"We're both very cautious," says Amy Thornborrow of herself and her husband. "He's actually more so." So when their son brought home a project from his Menlo Park, California, school asking students to do something on their own for the first time, she wasn't sure her husband would be up for it. But she took a chance and placed the information packet where he would see it. And then?
"He did a 180!" Thornborrow says. "He liked it so much that he cut out a little quote from it and put it on the kitchen cabinet."
That quote—"All the worry in the world doesn't prevent death. It prevents life"—sums up the philosophy of Free-Range Kids, the movement I founded after becoming fed up with how unnecessarily terrified we've become for our children. The crime rate today is lower than when most of us were growing up. Yet everywhere I go, I hear about parents who are so scared for their kids that they won't let them do anything on their own.
The Oak Knoll School in Menlo Park brought the Free-Range Kids Project, an optional, free, outside-the-classroom activity, to its K–5 students in 2014. Adapted from an assignment created by New York City public school sixth grade teacher Joanna Drusin, the rules were simple: Think of something you feel ready to do without an adult that, for one reason or another, you just haven't gotten around to yet. It could be walking the dog. Riding your bike to the park. Getting out of bed without making Mom beg. If their parents agree, the kids get cracking.
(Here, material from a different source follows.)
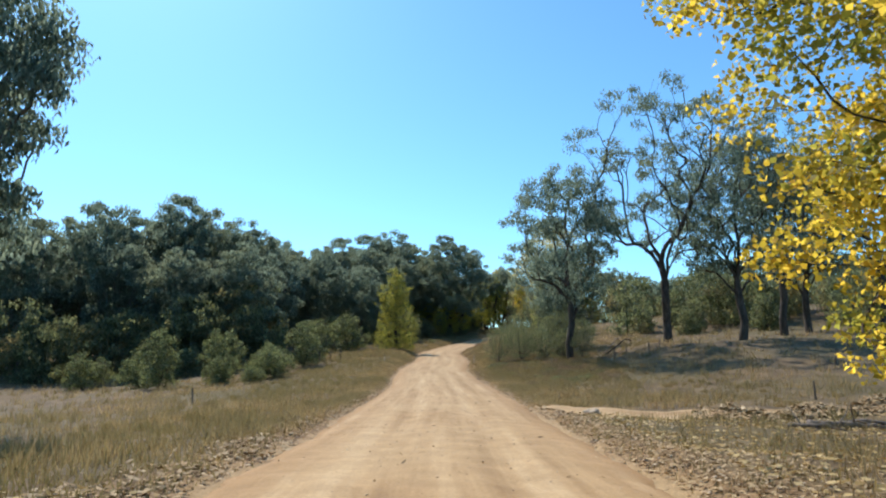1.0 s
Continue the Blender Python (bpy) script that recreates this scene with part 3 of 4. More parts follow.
settle(under, -25, 108, 0, .8)
tagged(under, "dull green understorey shrub at the edge of the wood", "shrub", "understorey of the wood")
round_wattle = make_tree("wattle_shrub", 39, 6.4, 4, .08, lobed(39, 6.4, -.6, 2.9, 16, 1.3), 150, .6, .7, 95, (.17, .065), M_WATTLE, M_BARK, droop=.3, up=.5, trunks=3)
tagged(settle(round_wattle, -7.4, 150.5), "rounded wattle with a rusty top at the edge of the wood", "shrub", "understorey of the wood")
for x, y, s in ((-13.5, 146, .85), (-11, 156, .9), (-4, 163, .65)):
    tagged(copy_thing(round_wattle, at(x, y, 50 * s, s)), "rounded olive wattle at the edge of the wood", "shrub", "understorey of the wood")
for x, y, s in ((-20, 140, 1.0), (1, 168, .5), (-16, 134, .8), (-22, 126, .9), (-27, 118, .9), (-33, 108, .9), (3, 182, .8), (-30, 98, .8),
                (6.5, 192, .8), (24, 187, .75), (21.6, 186.4, .55), (27, 185.5, .85), (30.5, 186, .9), (33.5, 188, .9), (22.6, 190, .6), (26, 191, .9), (-37, 101, .9), (-19, 118, .9), (-12, 168, 1), (-6, 172, .9), (4, 175, .7), (4.5, 186, .9), (8.5, 202, 1), (-16, 180, 1.1), (-20, 187, 1.2), (-27, 196, 1.2), (-10, 188, 1.2), (-34, 184, 1.2), (-27, 178, 1.1), (-33, 168, 1.1), ):
    tagged(copy_thing(under, at(x, y, rng.random() * 360, s, .8 + .4 * rng.random())), "dull green understorey shrub at the edge of the wood", "shrub", "understorey of the wood")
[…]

At Oak Knoll, where the theme that year just happened to be "confidence," about a third of the 700 students (and their parents) signed on.
The results were shocking. After a year of not letting their son ride his bike to school—too many cars!—Thornborrow and her husband allowed him to bike to a nearby friend's house on a Saturday, when traffic is lighter. The boy came home flushed and proud. His parents were even prouder. And just three days later, the husband said to Thornborrow unprompted, "Let's just let him go to school on his bike."
"He's been riding ever since," she says.
One little letting-go was all it took and poof! The joy crowded out the fear. For family after family, it was the same story, according to surveys Oak Knoll had parents and students fill out. One mom said it was "a lightbulb experience." Another called it "life changing."
For his project, Christine Keefer's third-grade son Jackson asked to get his hair cut on his own. Keefer was hesitant, but she said yes.
He came home with a mohawk.
Oh, how she hated that hairdo! But she also loved this new feeling of worrying less. A few days later she gave Jackson some money and asked him go get her a Coke. She was thrilled, she says, "because I could see how it's helping him grow." And he came back "just as giddy."
That new confidence allowed Keefer to make an even bigger leap—to stop managing Jackson's homework. Overseeing it had been "like an additional job during the day," the working mom told me during a follow-up conversation. "So just allowing myself not to check on his every move was sort of my Free-Range Project."
Her son didn't come home with all A-pluses. "But he did OK," she says, "and I could see he was much more proud of his grades than when I was micromanaging."
Oak Knoll has since made the project an annual event, complete with an assembly. "Now parents will come up to me and tell me other things their kids are trying," school counselor Nicole Scott says.
"From a policy standpoint, it's a great way to build community," says former mayor and current councilmember Peter Ohtaki. His own family did the project and now they too have started letting their 9-year-old bike to school himself.
Before this project, "as parents, when our kids asked permission to do something on their own," Oak Knoll Principal Kristen Gracia says, "we might have responded with a quick 'no.' Now I see us more likely to ask ourselves, 'Why not?'"
That's a question that opens up doors, minds, lives.